A Recurrent Neural Network Demo
Copyright Mike Fairbank 2005
In this demo, a pre-trained recurrent neural network controls a spacecraft. The objective is to use a range-finding scanner to find and fly to a landing pad.
During each time-step of the animation the neural-network decides in which direction to point the scanner and then receives the range as feedback. The neural network must use this information and combine it with its memory of past scan results to try to find the bottom of the V shaped landscape.
To run the demo, click the ‘Next’ button to start a flight in a new landscape, or ensure the “Auto” box is ticked.
Further Information
Each landscape is “V” shaped, with random location of the landing pad, and random gradients of the two sides. The landing pad is always the lowest point.

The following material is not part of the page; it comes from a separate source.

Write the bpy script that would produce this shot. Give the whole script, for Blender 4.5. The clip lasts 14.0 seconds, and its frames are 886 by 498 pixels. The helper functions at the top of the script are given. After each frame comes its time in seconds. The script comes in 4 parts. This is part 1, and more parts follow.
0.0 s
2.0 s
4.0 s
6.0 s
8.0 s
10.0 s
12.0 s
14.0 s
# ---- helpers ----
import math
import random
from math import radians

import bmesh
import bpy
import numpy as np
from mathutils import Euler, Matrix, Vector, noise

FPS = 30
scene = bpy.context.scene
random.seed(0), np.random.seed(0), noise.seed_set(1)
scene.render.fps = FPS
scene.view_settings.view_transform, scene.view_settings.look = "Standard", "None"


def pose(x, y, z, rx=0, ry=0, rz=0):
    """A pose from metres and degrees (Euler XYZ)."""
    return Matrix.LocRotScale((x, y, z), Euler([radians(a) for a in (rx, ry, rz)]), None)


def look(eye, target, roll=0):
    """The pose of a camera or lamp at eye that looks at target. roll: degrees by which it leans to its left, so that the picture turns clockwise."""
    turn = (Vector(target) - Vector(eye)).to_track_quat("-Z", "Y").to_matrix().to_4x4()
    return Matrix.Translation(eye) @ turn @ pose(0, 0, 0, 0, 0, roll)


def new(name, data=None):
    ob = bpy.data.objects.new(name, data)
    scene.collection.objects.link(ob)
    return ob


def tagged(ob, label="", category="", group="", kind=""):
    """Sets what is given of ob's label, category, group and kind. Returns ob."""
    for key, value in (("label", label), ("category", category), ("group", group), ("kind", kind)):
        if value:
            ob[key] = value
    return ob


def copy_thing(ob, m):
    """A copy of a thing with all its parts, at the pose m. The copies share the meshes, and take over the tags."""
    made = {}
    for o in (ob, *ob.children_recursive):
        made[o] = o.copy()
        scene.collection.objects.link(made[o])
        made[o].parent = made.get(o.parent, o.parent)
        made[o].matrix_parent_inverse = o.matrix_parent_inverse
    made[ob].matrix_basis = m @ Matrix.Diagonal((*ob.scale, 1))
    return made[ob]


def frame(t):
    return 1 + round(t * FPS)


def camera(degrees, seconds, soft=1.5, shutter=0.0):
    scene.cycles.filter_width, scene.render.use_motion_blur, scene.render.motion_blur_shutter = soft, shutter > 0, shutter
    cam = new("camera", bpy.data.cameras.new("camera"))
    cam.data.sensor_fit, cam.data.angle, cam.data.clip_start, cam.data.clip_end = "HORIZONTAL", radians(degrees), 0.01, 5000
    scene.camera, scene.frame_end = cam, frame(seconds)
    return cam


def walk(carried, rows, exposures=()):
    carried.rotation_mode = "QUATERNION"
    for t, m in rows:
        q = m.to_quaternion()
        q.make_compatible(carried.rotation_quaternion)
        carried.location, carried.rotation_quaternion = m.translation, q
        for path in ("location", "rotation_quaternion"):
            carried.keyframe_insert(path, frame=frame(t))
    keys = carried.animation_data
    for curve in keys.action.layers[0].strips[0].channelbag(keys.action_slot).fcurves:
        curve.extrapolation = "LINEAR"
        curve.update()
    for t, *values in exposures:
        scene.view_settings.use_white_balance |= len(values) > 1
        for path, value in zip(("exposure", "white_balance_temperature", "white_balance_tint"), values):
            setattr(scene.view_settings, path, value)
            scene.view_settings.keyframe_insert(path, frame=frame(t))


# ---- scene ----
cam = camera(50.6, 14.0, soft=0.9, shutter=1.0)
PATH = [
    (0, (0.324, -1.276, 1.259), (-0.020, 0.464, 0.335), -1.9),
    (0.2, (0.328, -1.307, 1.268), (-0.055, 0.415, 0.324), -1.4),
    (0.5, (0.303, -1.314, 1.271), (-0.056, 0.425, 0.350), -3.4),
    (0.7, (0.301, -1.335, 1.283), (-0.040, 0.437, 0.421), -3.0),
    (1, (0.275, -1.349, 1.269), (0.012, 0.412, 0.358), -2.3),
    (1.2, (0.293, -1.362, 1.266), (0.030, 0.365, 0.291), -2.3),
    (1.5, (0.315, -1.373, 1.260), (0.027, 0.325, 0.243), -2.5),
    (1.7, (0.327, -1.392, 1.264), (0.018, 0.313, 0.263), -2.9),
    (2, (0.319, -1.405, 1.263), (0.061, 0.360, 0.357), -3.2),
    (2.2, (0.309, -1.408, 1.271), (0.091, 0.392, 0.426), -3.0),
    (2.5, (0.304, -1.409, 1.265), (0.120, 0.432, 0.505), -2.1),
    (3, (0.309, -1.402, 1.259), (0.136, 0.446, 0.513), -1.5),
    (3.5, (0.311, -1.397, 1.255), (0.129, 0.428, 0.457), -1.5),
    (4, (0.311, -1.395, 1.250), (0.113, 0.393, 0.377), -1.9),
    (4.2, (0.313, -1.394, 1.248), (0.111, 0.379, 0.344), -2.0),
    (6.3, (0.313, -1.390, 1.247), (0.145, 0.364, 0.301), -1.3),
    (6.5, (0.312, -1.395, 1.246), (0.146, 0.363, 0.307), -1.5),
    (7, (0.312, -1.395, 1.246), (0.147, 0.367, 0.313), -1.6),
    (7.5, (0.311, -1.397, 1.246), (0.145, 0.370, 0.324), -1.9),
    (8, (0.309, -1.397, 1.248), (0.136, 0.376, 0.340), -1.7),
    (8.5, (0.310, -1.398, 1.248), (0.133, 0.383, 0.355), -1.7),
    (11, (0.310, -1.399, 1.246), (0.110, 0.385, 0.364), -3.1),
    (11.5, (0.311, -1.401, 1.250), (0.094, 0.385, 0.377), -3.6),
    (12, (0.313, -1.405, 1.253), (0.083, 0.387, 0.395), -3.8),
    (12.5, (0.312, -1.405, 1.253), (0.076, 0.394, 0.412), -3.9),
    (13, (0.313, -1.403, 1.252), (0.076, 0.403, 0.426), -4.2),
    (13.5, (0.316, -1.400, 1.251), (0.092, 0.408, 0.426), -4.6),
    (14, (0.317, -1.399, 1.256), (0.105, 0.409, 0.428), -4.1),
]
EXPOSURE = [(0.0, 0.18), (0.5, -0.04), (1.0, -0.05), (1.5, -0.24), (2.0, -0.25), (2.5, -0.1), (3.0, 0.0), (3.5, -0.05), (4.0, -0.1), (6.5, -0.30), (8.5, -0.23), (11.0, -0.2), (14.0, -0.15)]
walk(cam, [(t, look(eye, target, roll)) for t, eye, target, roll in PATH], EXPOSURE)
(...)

The neural network used in this demo has already been trained. As in the other demo, the sequence of landscapes is fixed (the pseudo-random numbers are seeded). It was trained on the first 500 flights (landscapes). Although not perfect, it has nearly mastered this task. And there is no noticeable degradation of performance on other landscapes that were not seen during training. I am amazed and delighted this problem has been solved at all.
It was trained on a reward function that rewards landing velocity, distance from landing pad, and fuel consumed.
Before the net was trained, it had no idea of the meaning of its inputs or outputs. For example it had no idea that the scanner input and outputs were in anyway special. It has just managed to notice for itself that there are correlations between scan results and reward it eventually obtains on landing! This is especially hard as there is a long time between the final reward and the early decisions.
Neural Network Structure (Recurrent Neural Network).
Because this task involves remembering previous scan directions and scan results, it uses a recurrent neural network. This type of neural network has some extra output units which are fed back in as inputs in the next time step. These are the recurrent “feedback units”. Using these, the neural network can remember information from the past to make decisions about the future.
The neural network has the following outputs:
Thrust (0 to 1).
Rotation (-1 to +1).
Direction to scan in
Several feedback output units to be fed back in as inputs into the next time-step.
The neural network has the following inputs:
Velocity (x and y components).
Orientation.
Fuel remaining.
The range found by the last scan.
The feedback input units that receive input directly from the feedback output units of the previous time-step.
Note that the position is not an input to the neural net. This means it has to rely entirely on the scans to calculate its position.
There are no hidden layers in the neural net. All weights, inputs, outputs and activation functions are complex valued. I chose to use complex values to make any rotational symmetries more easily apparent.
Recurrent Nets
Recurrent neural networks are difficult to train, in my opinion, because data passes through them many times, and therefore any small change to the weights could have large repercussions to the final output. This problem makes smooth learning difficult. Because there are many (e.g. approximately 30) time-steps in this animation, data is passing through the network 30 times and it is therefore as difficult as training a 30*n-layer neural network.